India made history on Wednesday by becoming the first nation to successfully land a spacecraft near the moon’s southern pole. This groundbreaking mission, an expedition into uncharted lunar territory, holds tremendous potential as scientists believe it could reveal valuable reserves of frozen water. It marks a remarkable technological achievement for India, the world’s most populous country.
At precisely 6:04 p.m. local time, a lander carrying a rover touched down gently on the moon’s surface, sparking jubilation across India. In Bengaluru, the nation’s southern city, space scientists who closely monitored the landing erupted in joy and applause. This achievement comes after a previous attempt in 2019 ended in failure, placing India in the company of the United States, the Soviet Union, and China as one of the few nations to reach this significant milestone.
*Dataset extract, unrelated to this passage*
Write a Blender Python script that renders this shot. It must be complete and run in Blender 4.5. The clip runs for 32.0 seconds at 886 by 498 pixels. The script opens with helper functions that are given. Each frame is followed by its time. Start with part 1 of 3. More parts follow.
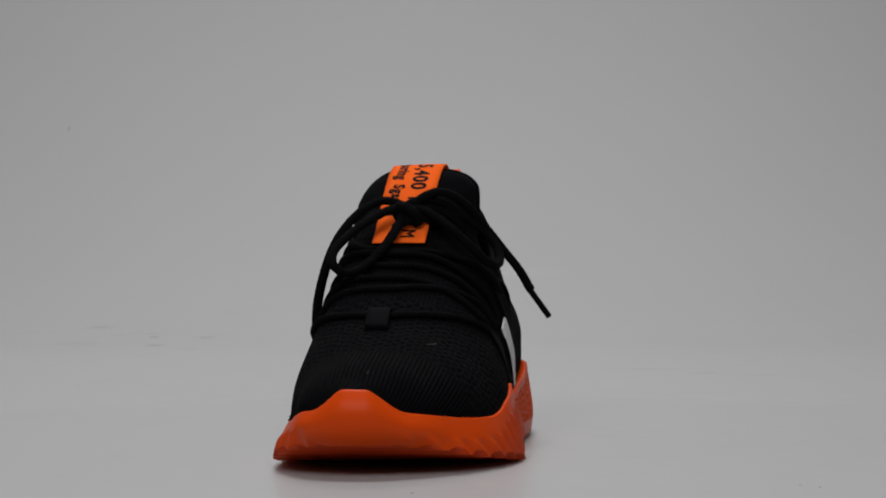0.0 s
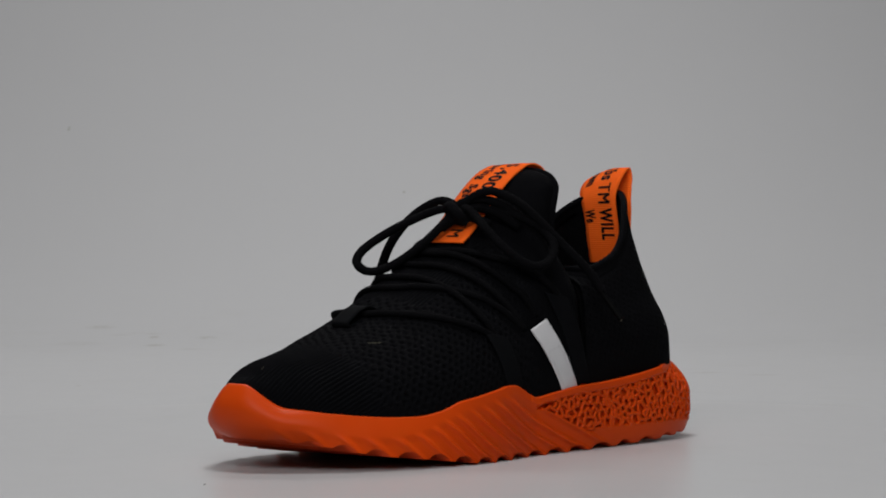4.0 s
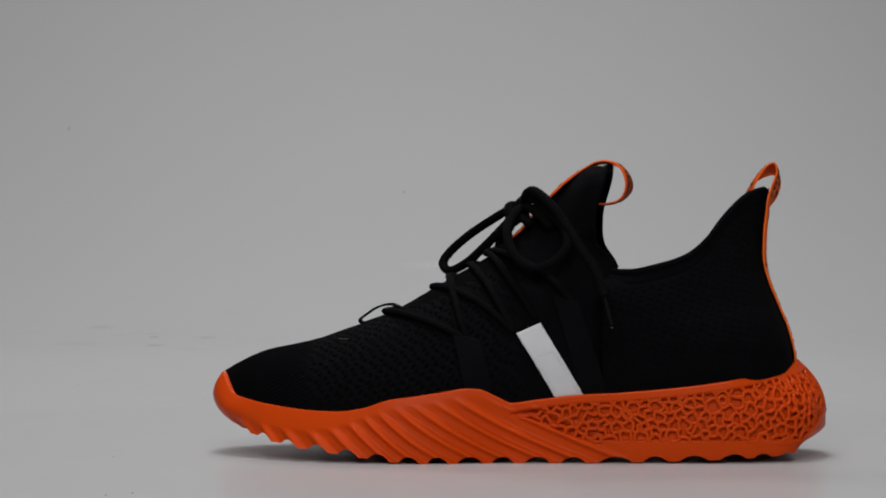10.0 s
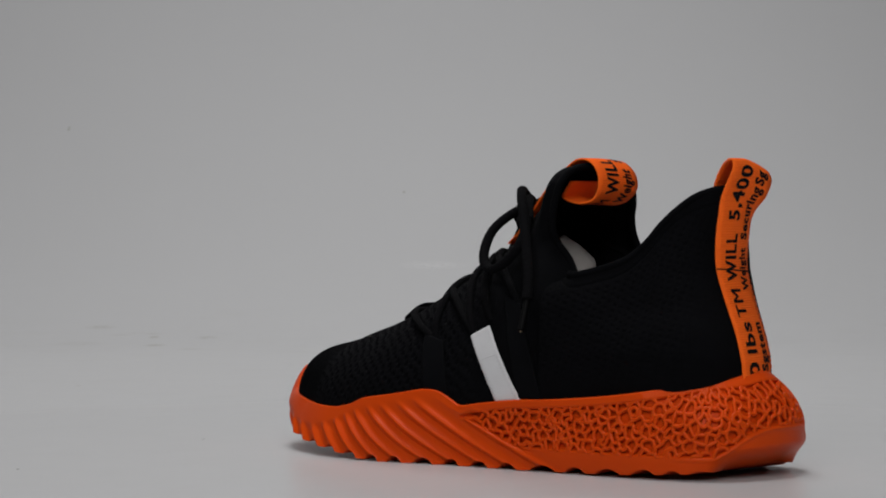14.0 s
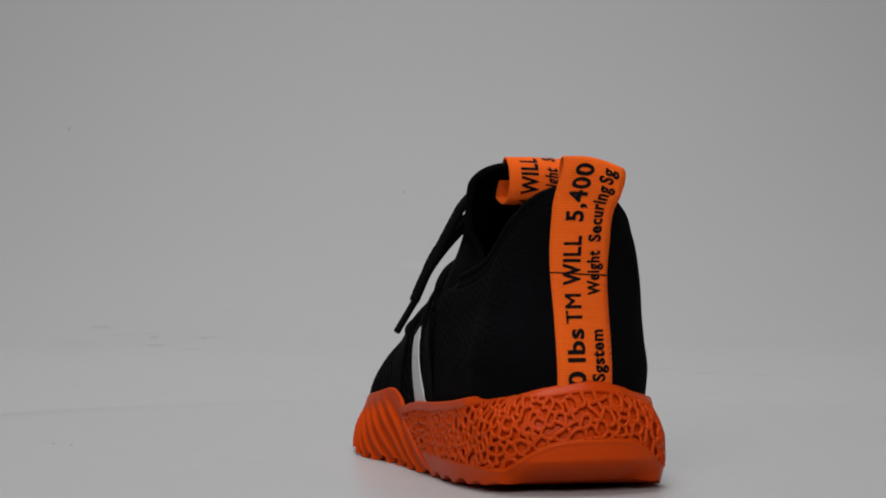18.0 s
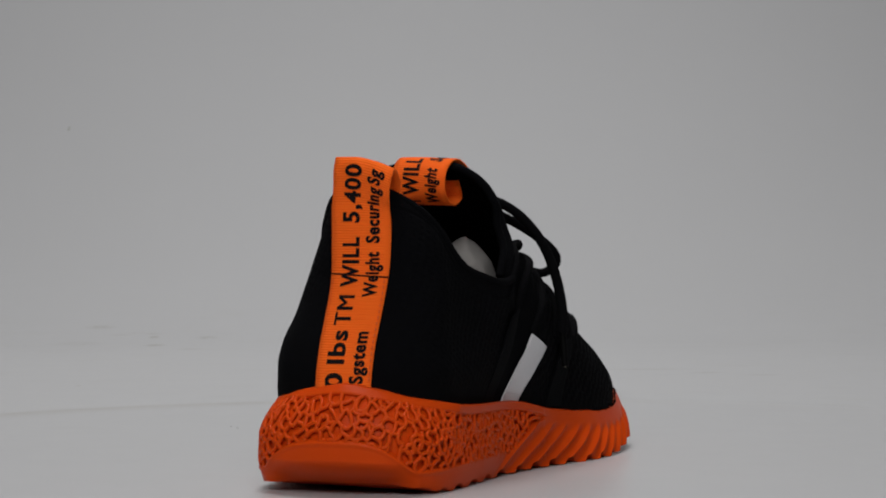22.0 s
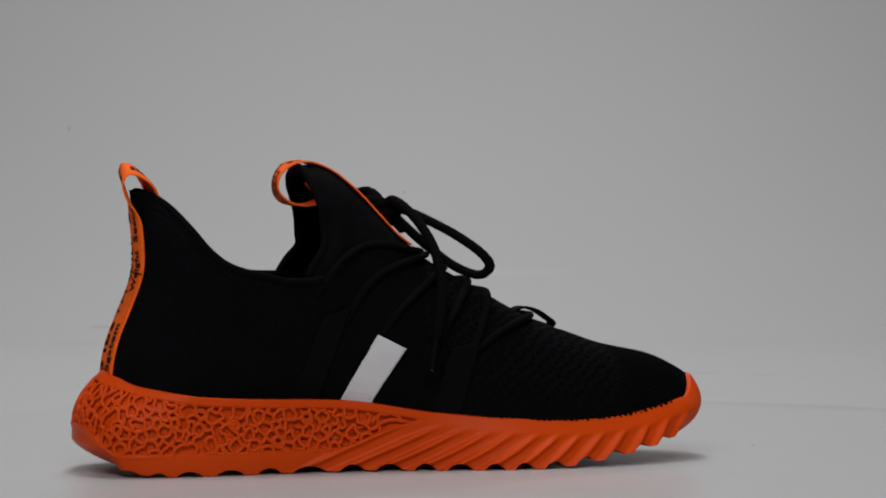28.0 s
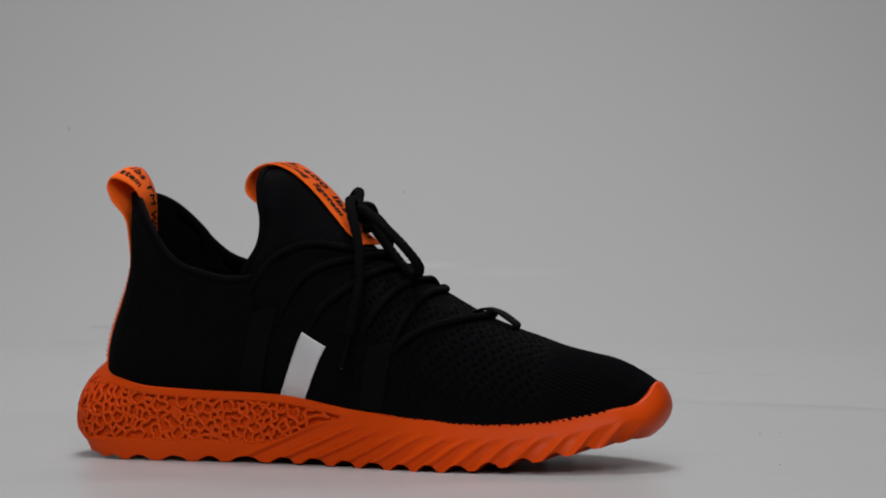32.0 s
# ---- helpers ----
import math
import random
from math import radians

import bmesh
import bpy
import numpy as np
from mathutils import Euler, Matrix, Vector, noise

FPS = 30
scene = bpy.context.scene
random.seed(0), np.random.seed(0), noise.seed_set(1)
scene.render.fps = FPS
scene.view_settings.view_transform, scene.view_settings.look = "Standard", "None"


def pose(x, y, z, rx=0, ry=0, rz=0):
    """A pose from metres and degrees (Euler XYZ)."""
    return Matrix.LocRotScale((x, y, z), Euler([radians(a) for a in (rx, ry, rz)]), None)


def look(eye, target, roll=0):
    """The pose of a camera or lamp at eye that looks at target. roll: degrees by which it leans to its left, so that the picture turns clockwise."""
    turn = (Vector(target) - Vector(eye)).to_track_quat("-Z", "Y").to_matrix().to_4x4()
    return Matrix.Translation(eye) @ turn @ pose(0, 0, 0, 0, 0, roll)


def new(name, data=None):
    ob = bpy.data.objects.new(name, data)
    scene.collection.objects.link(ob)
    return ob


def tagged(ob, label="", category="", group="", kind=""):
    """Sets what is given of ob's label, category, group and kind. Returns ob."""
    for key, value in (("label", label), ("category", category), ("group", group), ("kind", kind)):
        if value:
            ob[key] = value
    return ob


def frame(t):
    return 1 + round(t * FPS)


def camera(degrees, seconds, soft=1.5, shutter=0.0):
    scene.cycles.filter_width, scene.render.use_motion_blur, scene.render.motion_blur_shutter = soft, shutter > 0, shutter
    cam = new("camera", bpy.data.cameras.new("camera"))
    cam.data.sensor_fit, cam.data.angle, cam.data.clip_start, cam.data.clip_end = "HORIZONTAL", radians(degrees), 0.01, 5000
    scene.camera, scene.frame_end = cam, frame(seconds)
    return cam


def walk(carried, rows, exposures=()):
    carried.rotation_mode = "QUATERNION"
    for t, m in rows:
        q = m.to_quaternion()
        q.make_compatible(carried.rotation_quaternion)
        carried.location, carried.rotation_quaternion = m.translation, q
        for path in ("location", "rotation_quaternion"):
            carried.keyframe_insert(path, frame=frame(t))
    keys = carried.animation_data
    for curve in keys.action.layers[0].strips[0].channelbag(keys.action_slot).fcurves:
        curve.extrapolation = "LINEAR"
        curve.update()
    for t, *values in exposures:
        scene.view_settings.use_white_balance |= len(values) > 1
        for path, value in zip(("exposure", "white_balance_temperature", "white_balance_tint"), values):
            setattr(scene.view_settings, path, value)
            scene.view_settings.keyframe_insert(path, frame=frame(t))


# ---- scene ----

This successful lunar mission not only underscores India’s growing prominence as a technology and space powerhouse but also aligns with Prime Minister Narendra Modi’s vision of the country as an ascending nation asserting its position among the global elite.
Modi, who was in South Africa participating in the BRICS nations summit, remarked, “India is now on the moon. India has reached the south pole of the moon—no other country has achieved that. We are witnessing history.” He waved the Indian tricolored flag with pride as he watched this historic moment.
The lunar rover, housed within the lander, is poised to embark on its mission in the coming hours or days. Its tasks include conducting experiments, such as analyzing the mineral composition of the lunar surface. S. Somnath, the chairman of the state-run Indian Space Research Organization, revealed that the mission is anticipated to endure for approximately two weeks. Following this, India has ambitious plans to launch a manned lunar mission.
This remarkable achievement arrives at a crucial time for India. As a nuclear-armed nation, it recently ascended to become the world’s fifth-largest economy. The success of this lunar mission is likely to bolster Prime Minister Modi’s popularity in the lead-up to a significant general election scheduled for next year.
Notably, India’s triumphant landing follows Russia’s recent misfortune, where their Luna-25 mission, targeting the same lunar region, spiraled into an uncontrollable orbit and ultimately crashed. This setback was particularly disappointing as it could have marked Russia’s first successful lunar landing in 47 years. Russia’s head of the state-controlled space corporation Roscosmos attributed this failure to the lack of expertise resulting from the extended hiatus in lunar research since the last Soviet mission to the moon in 1976.